The £55million Adelphi Arts and Media facility at the University of Salford has just seen its first students graduate who have spent their entire degree in the new building. Recording technical demonstrator, Samuel William Jones hails this as “a momentous occasion.” Housing the most up-to-date practice rooms, rehearsal facilities and recording studios the new creative hub also counts some 65 pieces of Audient equipment among its vast arsenal.
“Six of our nine recording studios have Audient ASP8024 Heritage Edition consoles ranging from 24-36 channels depending on the studio, essentially our traditional live/control room combo music studios,” says Jones, adding that these consoles were the first six to come off Audient’s production line. “Our Voice Acting studio has a rack of the ASP880 mic pre amps (we are potentially looking at the new Nero Monitor Controller as an addition to that studio at the moment) and our computer suite is kitted out with the iD4s for monitoring and recording.”
He explains how the smaller audio interfaces fit in. “The iD4s have made a great addition to the Mac suites, the simple interface and combined volume controller mean they have been great with new students perhaps a little unfamiliar with audio interfaces in general, whilst it’s been really useful for anyone wanting to record synth or capture the DI signal of guitar or bass for re-amping in the studios later.”
This batch of iD4s have replaced iD14s, which are now used for a whole range of things including for loan through the equipment store. “They have been really popular with students to take home to record and mix with. We have essentially bundled them with a microphone as a sort of home studio kit,” he continues, citing the example of an assignment for the Advanced Studio and Location Recording module where students are required to record a local gig or find an interesting space to record something specific like a classical ensemble.
“We have kept a few in the studios for location recording when people are after an easy solution and only need 12 channels, so we pair them up with a rack of pre-amps,” he says. “They do get a surprising amount of use on campus as well; lecturers will often use them as an interface in lectures, students will have a laptop in the studios they might be using as an external instrument, or we use them when we need a pop-up listening space for exhibitions.”
Many University of Salford music technology alumni were already Audient stalwarts, having used the classic ASP8024s before the New Adelphi Building was opened in 2016, so the upgrade to the ASP8024 Heritage Edition made perfect sense when they moved.
Jones sings the praises of the desks from a teaching perspective: “They’re excellent for teaching signal flow to students and how to record from a ground-up perspective, without compromising on sound or features. Everything is available immediately without any menu diving or hidden functionality, which is really important when students are trying to get their heads around what each section does and making sure they are normalised properly before the next session.”

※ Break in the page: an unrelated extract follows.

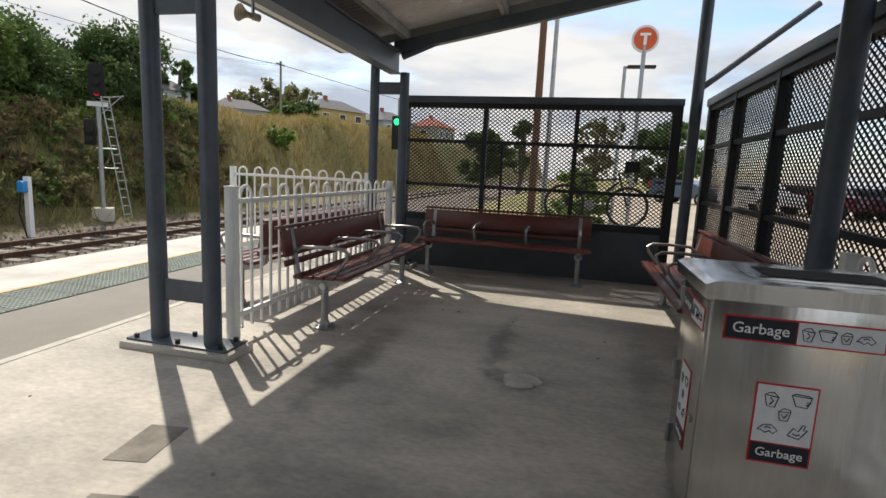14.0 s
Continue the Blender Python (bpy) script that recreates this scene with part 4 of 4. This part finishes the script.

Despite the growing intake of students, and perhaps because of the increase in the number of recording studios since Adelphi’s inauguration, competition for places has got steadily tighter over the years. “All of our recording studios are generally booked to capacity as we encourage students to use them all the time. We’re open from 9am – midnight nearly every day during term-time which means that the desks get quite a lot of use.” he says.
Reflecting on the last three years, Jones is delighted in the students’ achievements. “In all honesty it’s been really amazing to listen to all the work our students have been producing, there’s been some really ingenious stuff that hopefully is the result of being able to work in such a flexible space with lots of analogue and digital options. Particularly this year we’ve seen a lot more people engaging with our tape machines (there’s a module option to do an ambitious overdub exclusively on tape) which have been really excellent – using the consoles for their design origins I suppose!”